— Start of Recorded data —

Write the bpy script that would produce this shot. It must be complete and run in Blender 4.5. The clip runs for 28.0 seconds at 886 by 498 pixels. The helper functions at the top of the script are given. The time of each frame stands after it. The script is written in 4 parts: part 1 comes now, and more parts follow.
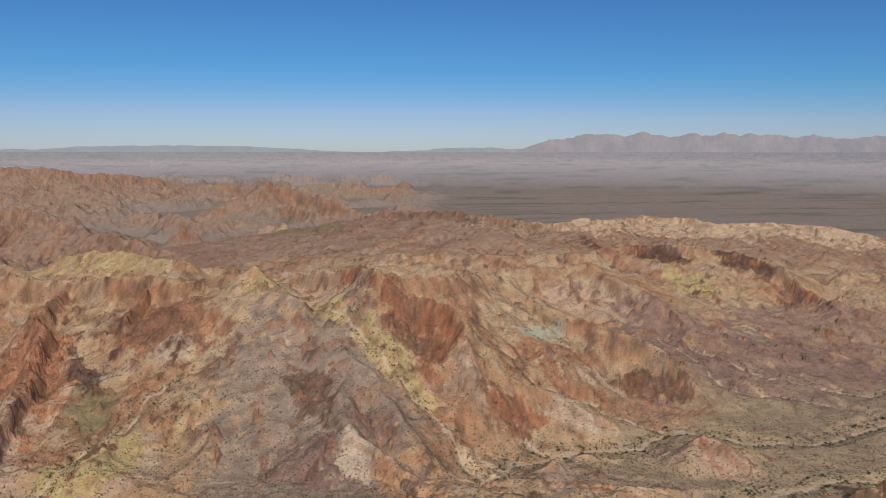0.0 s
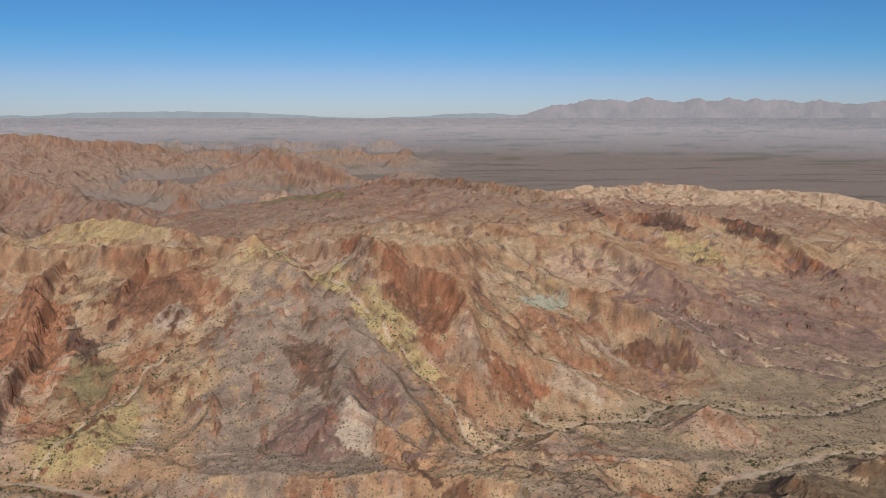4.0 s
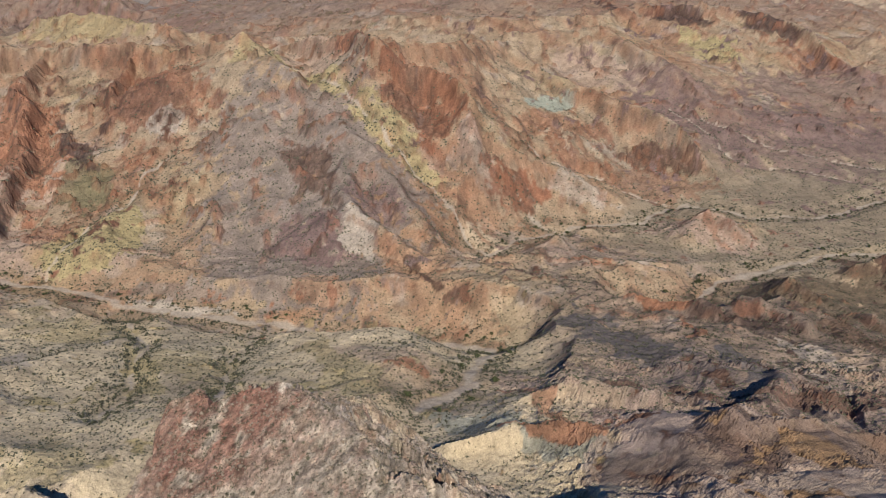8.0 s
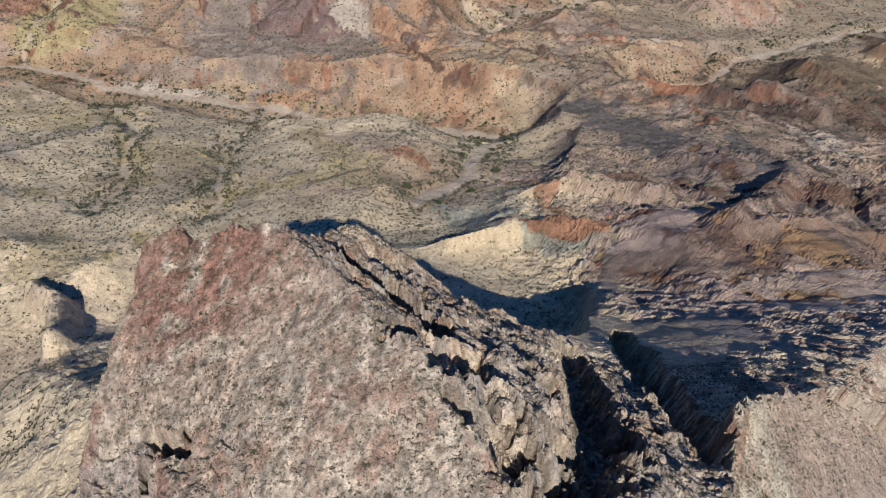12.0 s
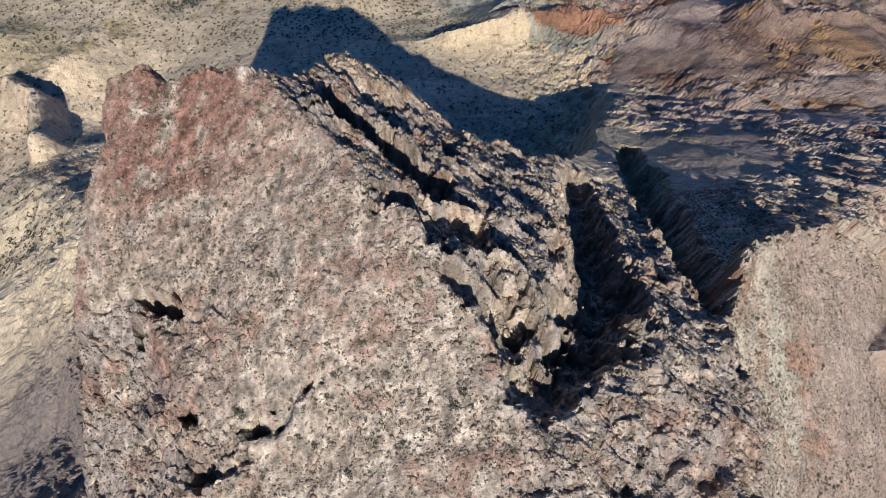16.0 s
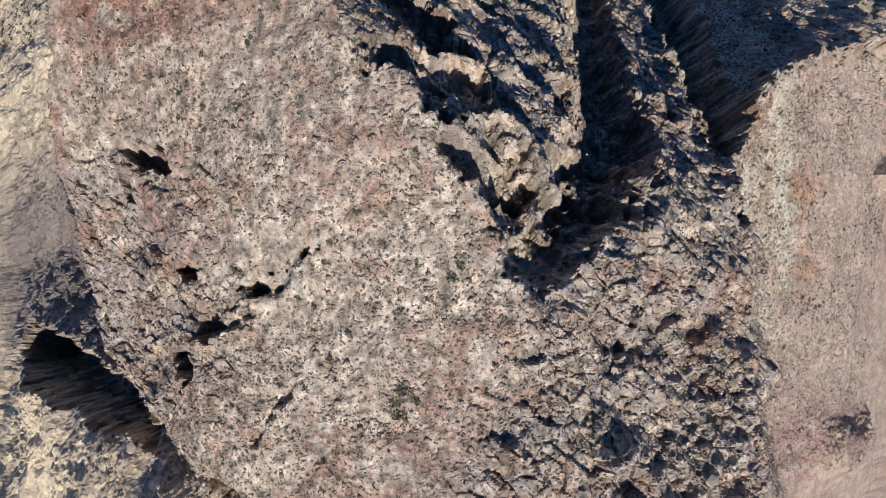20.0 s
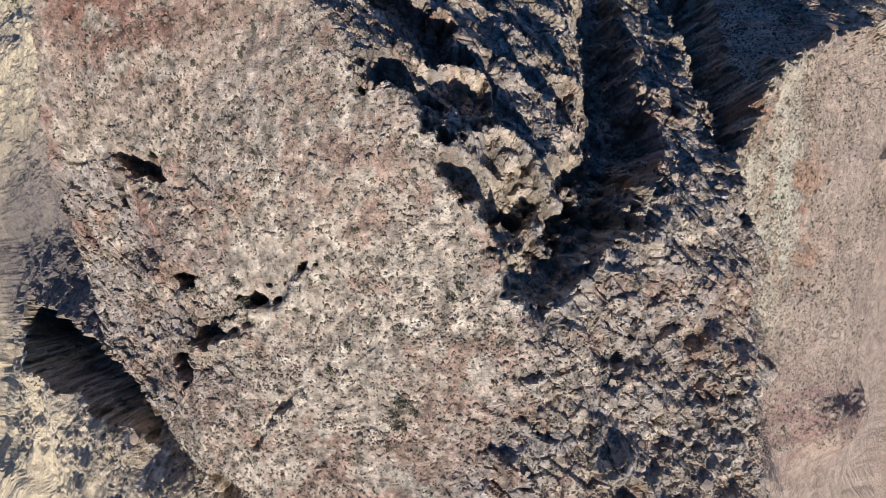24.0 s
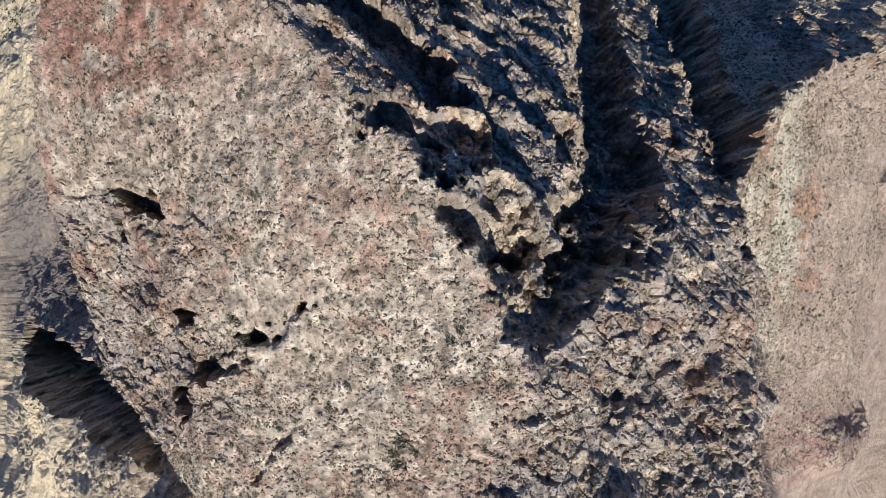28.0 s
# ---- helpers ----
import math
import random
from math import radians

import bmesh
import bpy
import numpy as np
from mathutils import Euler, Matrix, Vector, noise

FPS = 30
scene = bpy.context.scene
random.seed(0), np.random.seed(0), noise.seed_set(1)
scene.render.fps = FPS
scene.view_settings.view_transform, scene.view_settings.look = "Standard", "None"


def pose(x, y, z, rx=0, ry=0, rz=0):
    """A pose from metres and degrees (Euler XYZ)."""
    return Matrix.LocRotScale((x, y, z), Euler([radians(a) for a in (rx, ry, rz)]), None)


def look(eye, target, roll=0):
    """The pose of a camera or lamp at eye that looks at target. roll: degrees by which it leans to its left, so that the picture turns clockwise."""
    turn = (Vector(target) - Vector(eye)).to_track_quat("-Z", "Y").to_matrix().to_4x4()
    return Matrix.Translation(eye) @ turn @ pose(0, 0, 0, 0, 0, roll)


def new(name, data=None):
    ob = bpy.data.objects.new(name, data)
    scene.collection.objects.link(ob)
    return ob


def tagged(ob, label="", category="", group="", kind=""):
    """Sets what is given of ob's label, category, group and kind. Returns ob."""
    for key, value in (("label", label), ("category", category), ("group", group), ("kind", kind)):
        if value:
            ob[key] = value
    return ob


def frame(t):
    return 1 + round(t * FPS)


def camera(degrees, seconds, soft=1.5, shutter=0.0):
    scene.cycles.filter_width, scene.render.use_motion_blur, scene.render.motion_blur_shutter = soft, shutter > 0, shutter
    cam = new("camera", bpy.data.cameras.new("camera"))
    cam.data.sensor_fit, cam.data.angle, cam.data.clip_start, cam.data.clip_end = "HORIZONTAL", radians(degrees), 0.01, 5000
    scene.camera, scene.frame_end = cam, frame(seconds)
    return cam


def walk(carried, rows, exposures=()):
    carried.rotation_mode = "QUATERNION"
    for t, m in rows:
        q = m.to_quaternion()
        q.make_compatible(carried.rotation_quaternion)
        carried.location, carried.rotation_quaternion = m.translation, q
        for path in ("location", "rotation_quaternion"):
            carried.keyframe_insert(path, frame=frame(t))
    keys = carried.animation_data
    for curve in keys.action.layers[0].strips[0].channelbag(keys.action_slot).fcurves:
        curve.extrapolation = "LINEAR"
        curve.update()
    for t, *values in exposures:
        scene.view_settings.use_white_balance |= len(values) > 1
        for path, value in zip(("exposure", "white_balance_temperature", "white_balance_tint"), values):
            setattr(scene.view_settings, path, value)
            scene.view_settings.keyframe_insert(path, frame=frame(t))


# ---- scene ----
cam = camera(64.1, 28.0, soft=0.6)
# seconds, the way north, and the turn in degrees: the flight is level, 350 m up, and the camera tips from the horizon to straight down
ROWS = [
    (0, -1.21, 81.9, -0.04, 0.02), (0.5, 0.45, 82.47, -0.07, 0.04), (1, 2.11, 84.05, -0.09, 0.05), (1.5, 3.8, 85.71, -0.1, 0.07), (2, 5.52, 85.17, -0.05, 0.06),
    (2.5, 7.28, 84.11, -0.01, 0.07), (3, 9.08, 82.81, -0, 0.07), (3.5, 10.92, 81.02, -0, 0.12), (5.5, 18.65, 73.73, 0.12, 0.1), (6, 20.63, 71.63, 0.09, 0.14),
    (6.5, 22.63, 69.48, 0.14, 0.14), (7, 24.62, 67.35, 0.17, 0.13), (7.5, 26.61, 65.23, 0.15, 0.15), (8, 28.58, 63.06, 0.16, 0.17), (8.5, 30.54, 60.87, 0.17, 0.2),
    (9, 32.47, 58.63, 0.17, 0.19), (9.5, 34.38, 56.35, 0.14, 0.23), (10, 36.25, 54.05, 0.16, 0.23), (10.5, 38.09, 51.74, 0.13, 0.23), (11, 39.9, 49.47, 0.15, 0.21),
    (11.5, 41.68, 47.13, 0.14, 0.22), (12, 43.42, 44.83, 0.13, 0.22), (12.5, 45.12, 42.52, 0.14, 0.23), (14.5, 51.61, 33.48, 0.05, 0.38), (15, 53.16, 31.24, 0.05, 0.34),
    (15.5, 54.67, 28.97, 0.02, 0.38), (16, 56.16, 26.71, -0.03, 0.4), (16.5, 57.62, 24.41, -0.08, 0.4), (17, 59.05, 22.09, -0.08, 0.37), (17.5, 60.45, 19.75, -0.1, 0.39),
    (18, 61.82, 17.4, -0.08, 0.35), (18.5, 63.16, 15.07, -0.09, 0.37), (19, 64.45, 12.75, -0.11, 0.32), (19.5, 65.7, 10.39, -0.11, 0.36), (20, 66.91, 8.07, -0.16, 0.39),
    (20.5, 68.06, 5.76, -0.15, 0.37), (22.5, 72.07, 3.54, -0.18, 0.46), (23, 72.9, 3.53, -0.2, 0.46), (23.5, 73.65, 3.58, -0.21, 0.5), (24, 74.33, 3.62, -0.2, 0.44),
    (24.5, 74.94, 3.68, -0.2, 0.44), (25, 75.48, 3.76, -0.2, 0.45), (25.5, 75.97, 3.84, -0.2, 0.49), (26, 76.43, 3.93, -0.2, 0.5), (26.5, 76.87, 3.95, -0.18, 0.57),
    (27, 77.33, 3.97, -0.17, 0.56), (27.5, 77.83, 3.89, -0.2, 0.45), (28, 78.43, 3.74, -0.19, 0.38),
]
EXPOSURES = [(0, -0.14, 7500, 12), (6, -0.05, 7050, 9), (8, 0.04, 6650, 7), (12, 0.18, 6350, 8), (16, 0.32, 6300, 10), (24, 0.34, 6250, 9), (28, 0.42, 6250, 7)]
walk(cam, [(t, pose(0.45, y, 350, rx, ry, rz)) for t, y, rx, ry, rz in ROWS], EXPOSURES)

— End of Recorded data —

→ **Short task**: Go through the data above and transcribe it in full, omitting any image.

→ **Completed exercise**:
Write the bpy script that would produce this shot. It must be complete and run in Blender 4.5. The clip runs for 28.0 seconds at 886 by 498 pixels. The helper functions at the top of the script are given. The time of each frame stands after it. The script is written in 4 parts: part 1 comes now, and more parts follow.
0.0 s
4.0 s
8.0 s
12.0 s
16.0 s
20.0 s
24.0 s
28.0 s
# ---- helpers ----
import math
import random
from math import radians

import bmesh
import bpy
import numpy as np
from mathutils import Euler, Matrix, Vector, noise

FPS = 30
scene = bpy.context.scene
random.seed(0), np.random.seed(0), noise.seed_set(1)
scene.render.fps = FPS
scene.view_settings.view_transform, scene.view_settings.look = "Standard", "None"


def pose(x, y, z, rx=0, ry=0, rz=0):
    """A pose from metres and degrees (Euler XYZ)."""
    return Matrix.LocRotScale((x, y, z), Euler([radians(a) for a in (rx, ry, rz)]), None)


def look(eye, target, roll=0):
    """The pose of a camera or lamp at eye that looks at target. roll: degrees by which it leans to its left, so that the picture turns clockwise."""
    turn = (Vector(target) - Vector(eye)).to_track_quat("-Z", "Y").to_matrix().to_4x4()
    return Matrix.Translation(eye) @ turn @ pose(0, 0, 0, 0, 0, roll)


def new(name, data=None):
    ob = bpy.data.objects.new(name, data)
    scene.collection.objects.link(ob)
    return ob


def tagged(ob, label="", category="", group="", kind=""):
    """Sets what is given of ob's label, category, group and kind. Returns ob."""
    for key, value in (("label", label), ("category", category), ("group", group), ("kind", kind)):
        if value:
            ob[key] = value
    return ob


def frame(t):
    return 1 + round(t * FPS)


def camera(degrees, seconds, soft=1.5, shutter=0.0):
    scene.cycles.filter_width, scene.render.use_motion_blur, scene.render.motion_blur_shutter = soft, shutter > 0, shutter
    cam = new("camera", bpy.data.cameras.new("camera"))
    cam.data.sensor_fit, cam.data.angle, cam.data.clip_start, cam.data.clip_end = "HORIZONTAL", radians(degrees), 0.01, 5000
    scene.camera, scene.frame_end = cam, frame(seconds)
    return cam


def walk(carried, rows, exposures=()):
    carried.rotation_mode = "QUATERNION"
    for t, m in rows:
        q = m.to_quaternion()
        q.make_compatible(carried.rotation_quaternion)
        carried.location, carried.rotation_quaternion = m.translation, q
        for path in ("location", "rotation_quaternion"):
            carried.keyframe_insert(path, frame=frame(t))
    keys = carried.animation_data
    for curve in keys.action.layers[0].strips[0].channelbag(keys.action_slot).fcurves:
        curve.extrapolation = "LINEAR"
        curve.update()
    for t, *values in exposures:
        scene.view_settings.use_white_balance |= len(values) > 1
        for path, value in zip(("exposure", "white_balance_temperature", "white_balance_tint"), values):
            setattr(scene.view_settings, path, value)
            scene.view_settings.keyframe_insert(path, frame=frame(t))


# ---- scene ----
cam = camera(64.1, 28.0, soft=0.6)
# seconds, the way north, and the turn in degrees: the flight is level, 350 m up, and the camera tips from the horizon to straight down
ROWS = [
    (0, -1.21, 81.9, -0.04, 0.02), (0.5, 0.45, 82.47, -0.07, 0.04), (1, 2.11, 84.05, -0.09, 0.05), (1.5, 3.8, 85.71, -0.1, 0.07), (2, 5.52, 85.17, -0.05, 0.06),
    (2.5, 7.28, 84.11, -0.01, 0.07), (3, 9.08, 82.81, -0, 0.07), (3.5, 10.92, 81.02, -0, 0.12), (5.5, 18.65, 73.73, 0.12, 0.1), (6, 20.63, 71.63, 0.09, 0.14),
    (6.5, 22.63, 69.48, 0.14, 0.14), (7, 24.62, 67.35, 0.17, 0.13), (7.5, 26.61, 65.23, 0.15, 0.15), (8, 28.58, 63.06, 0.16, 0.17), (8.5, 30.54, 60.87, 0.17, 0.2),
    (9, 32.47, 58.63, 0.17, 0.19), (9.5, 34.38, 56.35, 0.14, 0.23), (10, 36.25, 54.05, 0.16, 0.23), (10.5, 38.09, 51.74, 0.13, 0.23), (11, 39.9, 49.47, 0.15, 0.21),
    (11.5, 41.68, 47.13, 0.14, 0.22), (12, 43.42, 44.83, 0.13, 0.22), (12.5, 45.12, 42.52, 0.14, 0.23), (14.5, 51.61, 33.48, 0.05, 0.38), (15, 53.16, 31.24, 0.05, 0.34),
    (15.5, 54.67, 28.97, 0.02, 0.38), (16, 56.16, 26.71, -0.03, 0.4), (16.5, 57.62, 24.41, -0.08, 0.4), (17, 59.05, 22.09, -0.08, 0.37), (17.5, 60.45, 19.75, -0.1, 0.39),
    (18, 61.82, 17.4, -0.08, 0.35), (18.5, 63.16, 15.07, -0.09, 0.37), (19, 64.45, 12.75, -0.11, 0.32), (19.5, 65.7, 10.39, -0.11, 0.36), (20, 66.91, 8.07, -0.16, 0.39),
    (20.5, 68.06, 5.76, -0.15, 0.37), (22.5, 72.07, 3.54, -0.18, 0.46), (23, 72.9, 3.53, -0.2, 0.46), (23.5, 73.65, 3.58, -0.21, 0.5), (24, 74.33, 3.62, -0.2, 0.44),
    (24.5, 74.94, 3.68, -0.2, 0.44), (25, 75.48, 3.76, -0.2, 0.45), (25.5, 75.97, 3.84, -0.2, 0.49), (26, 76.43, 3.93, -0.2, 0.5), (26.5, 76.87, 3.95, -0.18, 0.57),
    (27, 77.33, 3.97, -0.17, 0.56), (27.5, 77.83, 3.89, -0.2, 0.45), (28, 78.43, 3.74, -0.19, 0.38),
]
EXPOSURES = [(0, -0.14, 7500, 12), (6, -0.05, 7050, 9), (8, 0.04, 6650, 7), (12, 0.18, 6350, 8), (16, 0.32, 6300, 10), (24, 0.34, 6250, 9), (28, 0.42, 6250, 7)]
walk(cam, [(t, pose(0.45, y, 350, rx, ry, rz)) for t, y, rx, ry, rz in ROWS], EXPOSURES)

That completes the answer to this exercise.